# What you have to do:
Filter this material down to the lines that hold "carried", copying each one.

▽

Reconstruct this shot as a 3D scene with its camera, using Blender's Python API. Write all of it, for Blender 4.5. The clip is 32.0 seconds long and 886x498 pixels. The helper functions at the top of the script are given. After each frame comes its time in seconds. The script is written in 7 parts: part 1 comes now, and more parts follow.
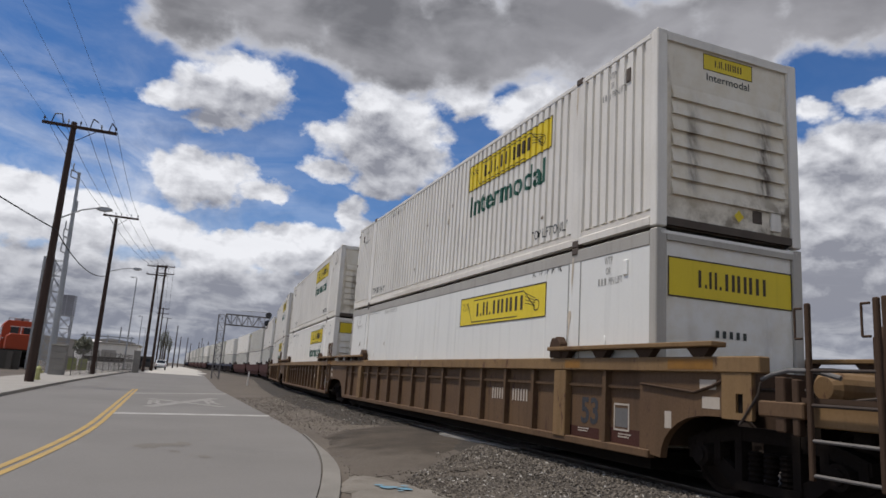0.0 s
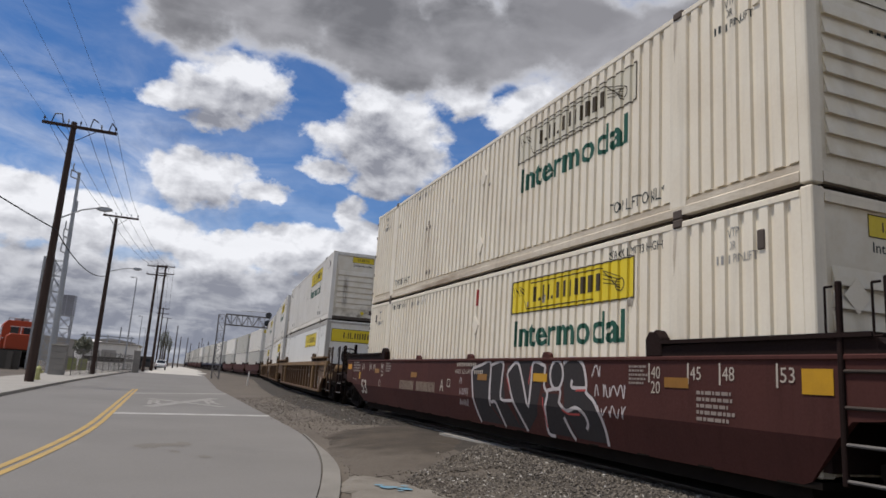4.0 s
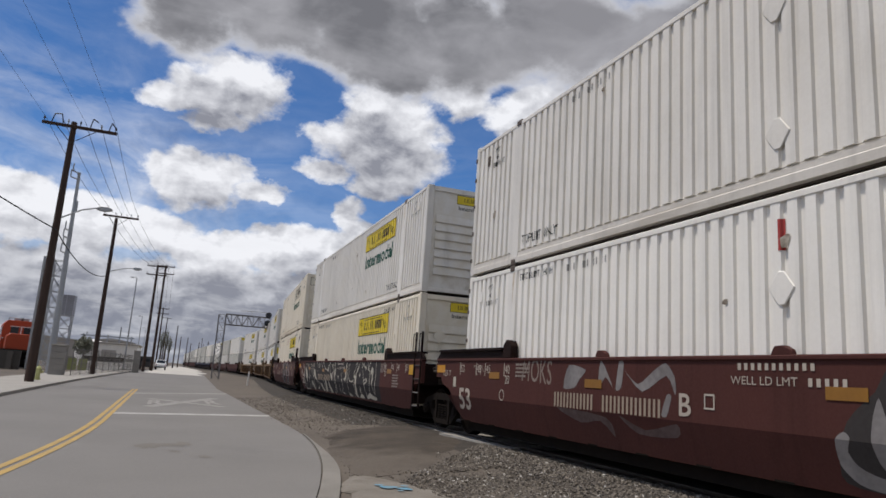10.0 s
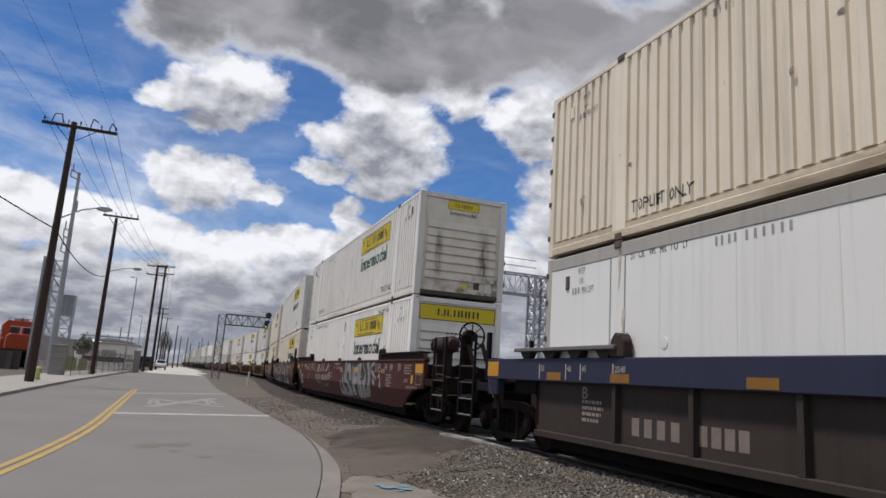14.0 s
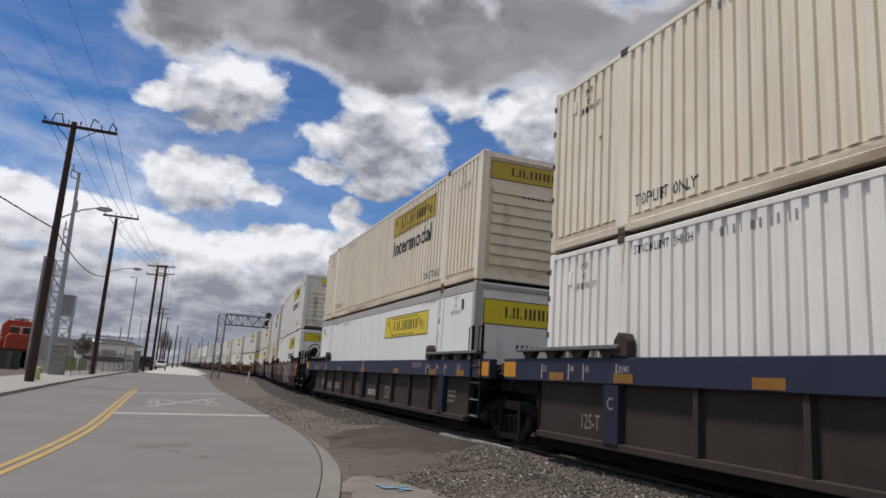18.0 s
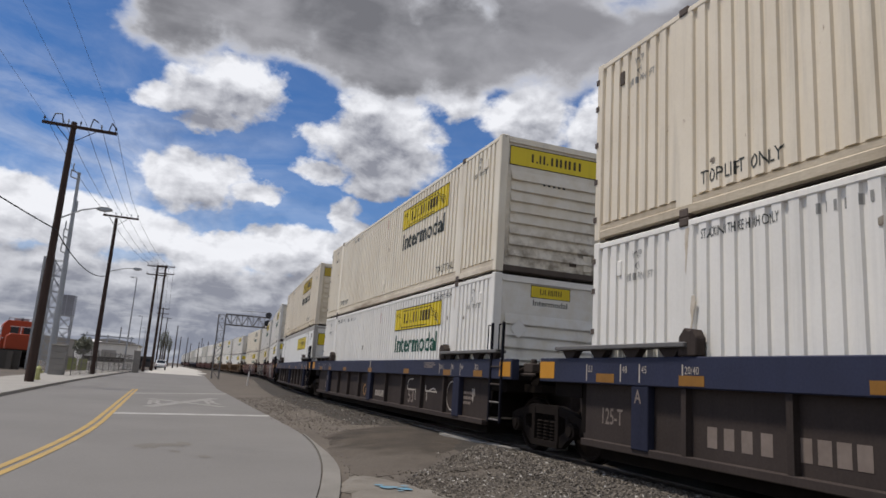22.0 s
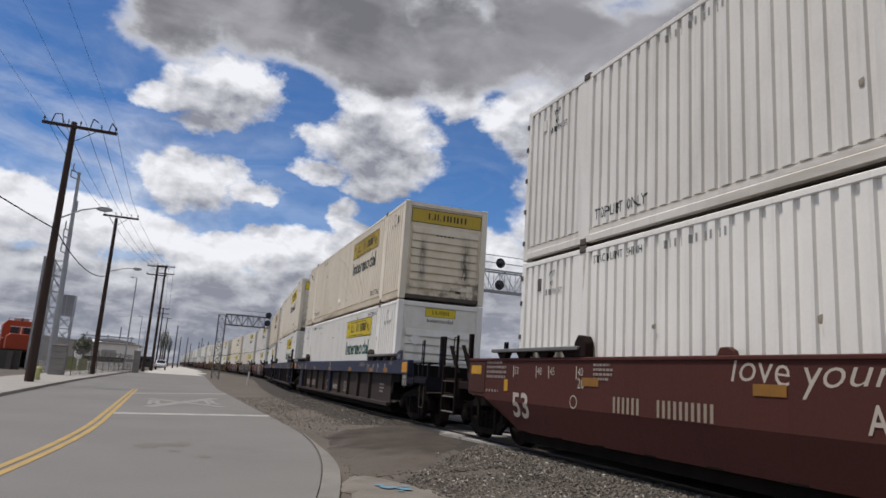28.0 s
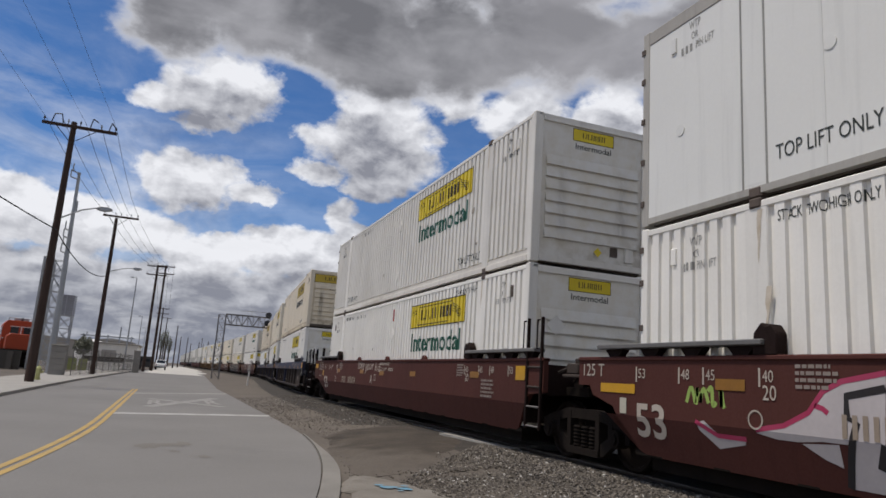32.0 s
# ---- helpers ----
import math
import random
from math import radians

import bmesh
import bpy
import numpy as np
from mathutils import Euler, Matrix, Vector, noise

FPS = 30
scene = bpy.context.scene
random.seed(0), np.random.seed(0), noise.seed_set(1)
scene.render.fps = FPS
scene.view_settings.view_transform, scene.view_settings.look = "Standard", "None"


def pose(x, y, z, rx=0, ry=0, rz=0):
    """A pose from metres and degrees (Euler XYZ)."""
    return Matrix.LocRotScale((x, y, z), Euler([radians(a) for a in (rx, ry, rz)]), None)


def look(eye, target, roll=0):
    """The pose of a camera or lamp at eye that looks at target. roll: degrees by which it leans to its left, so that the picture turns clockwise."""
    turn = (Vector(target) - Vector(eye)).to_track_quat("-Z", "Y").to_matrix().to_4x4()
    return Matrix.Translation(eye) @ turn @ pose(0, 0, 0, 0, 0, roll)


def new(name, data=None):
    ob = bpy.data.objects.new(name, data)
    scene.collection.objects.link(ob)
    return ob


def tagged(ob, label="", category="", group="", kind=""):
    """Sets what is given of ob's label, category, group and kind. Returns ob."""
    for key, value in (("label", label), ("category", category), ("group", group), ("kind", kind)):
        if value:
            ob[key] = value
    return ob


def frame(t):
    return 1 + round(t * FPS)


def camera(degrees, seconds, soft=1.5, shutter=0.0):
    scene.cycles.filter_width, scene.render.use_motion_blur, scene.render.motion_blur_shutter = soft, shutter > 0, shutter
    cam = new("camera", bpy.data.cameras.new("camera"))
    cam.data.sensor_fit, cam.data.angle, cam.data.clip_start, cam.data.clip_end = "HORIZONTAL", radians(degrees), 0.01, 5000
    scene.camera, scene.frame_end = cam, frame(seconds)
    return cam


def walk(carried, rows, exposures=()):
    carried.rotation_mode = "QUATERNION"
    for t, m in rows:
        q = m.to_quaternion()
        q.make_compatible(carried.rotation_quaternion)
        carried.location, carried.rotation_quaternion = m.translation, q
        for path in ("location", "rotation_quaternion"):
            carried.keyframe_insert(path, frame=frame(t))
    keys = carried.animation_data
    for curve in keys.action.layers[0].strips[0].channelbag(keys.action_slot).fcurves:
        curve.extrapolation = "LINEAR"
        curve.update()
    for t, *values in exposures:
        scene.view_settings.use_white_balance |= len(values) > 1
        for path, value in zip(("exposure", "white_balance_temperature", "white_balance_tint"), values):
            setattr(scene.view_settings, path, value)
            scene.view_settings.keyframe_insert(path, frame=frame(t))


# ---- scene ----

△

# Output below:
def walk(carried, rows, exposures=()):
    carried.rotation_mode = "QUATERNION"
        q.make_compatible(carried.rotation_quaternion)
        carried.location, carried.rotation_quaternion = m.translation, q
            carried.keyframe_insert(path, frame=frame(t))
    keys = carried.animation_data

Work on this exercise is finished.